The New York Times reported yesterday that in an attempt to deal with prison overcrowding (now rampant throughout the U.S.), states are sending some of their charges to private prisons (that is, prisons that are run for profit by private companies) that are far from home.

Hawaii seems to have it worst (which makes sense being that it is so far from mainland U.S. There’s nowhere close to send people):

About one-third of Hawaii’s 6,000 state inmates are held in private in Arizona, Oklahoma, Mississippi and Kentucky. Alabama has 1,300 prisoners in Louisiana. About 360 inmates from California, which has one of the nation’s most crowded prison systems, are in Arizona and Tennessee.

Which means, of course, that those 2,000 Hawaii residents who are incarcerated in other states must often go without seeing their families for years on end, sometimes for the entirety of their sentences.

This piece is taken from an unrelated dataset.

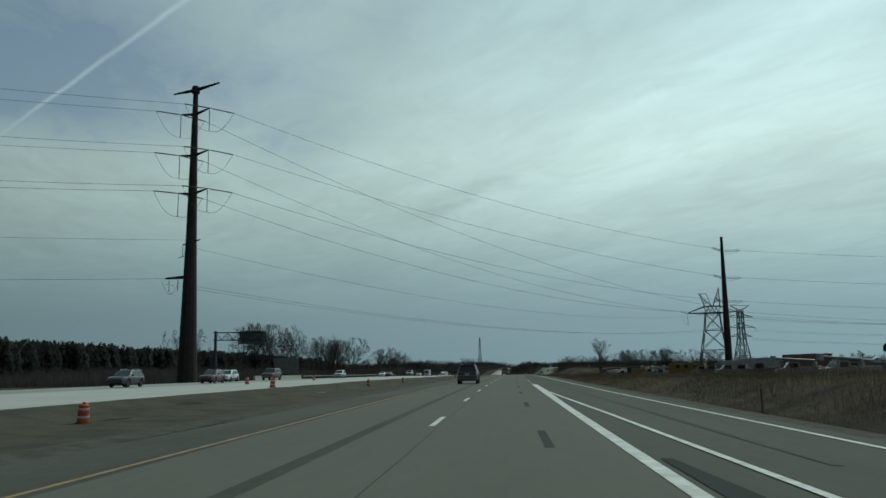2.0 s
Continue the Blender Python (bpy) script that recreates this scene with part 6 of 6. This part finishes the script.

Prison overcrowding is a real problem, and one that must be dealt with fast. As I – and others – have argued before, the issue is supply and not demand. The solution is not to continue to support the prison industrial complex by further privatizing prisons. Instead, it is to reevaluate the policies that have led to this overcrowding — most obviously, the war on (some people who use some classes of) drugs, which has led to the jailing of hundreds of thousands of addicts and low-level dealers. The country’s prison population is the highest it’s ever been. Part of the solution is getting rid of these drug war policies. But that’s the easy part. The hard part is addressing the economic inequalities that lead people to low-level dealing. That’s a longer term issue and one that this country (other than John Edwards) doesn’t seem willing to really address.

Shipping people off to far-away private prisons is not only a flawed and temporary solution. It’s also self-fulfilling. Shipping people far away from home for prison further detaches them from their communities and reduces the opportunity for actual rehabilitation and smooth reentry post release. The lack of community ties and support leads to increased rates of recidivism, which lands people right back in jail and puts even more money in the pockets of the private prison companies.

Prison crowding is a serious problem too. But these far-off latter day prison colonies are the wrong solution.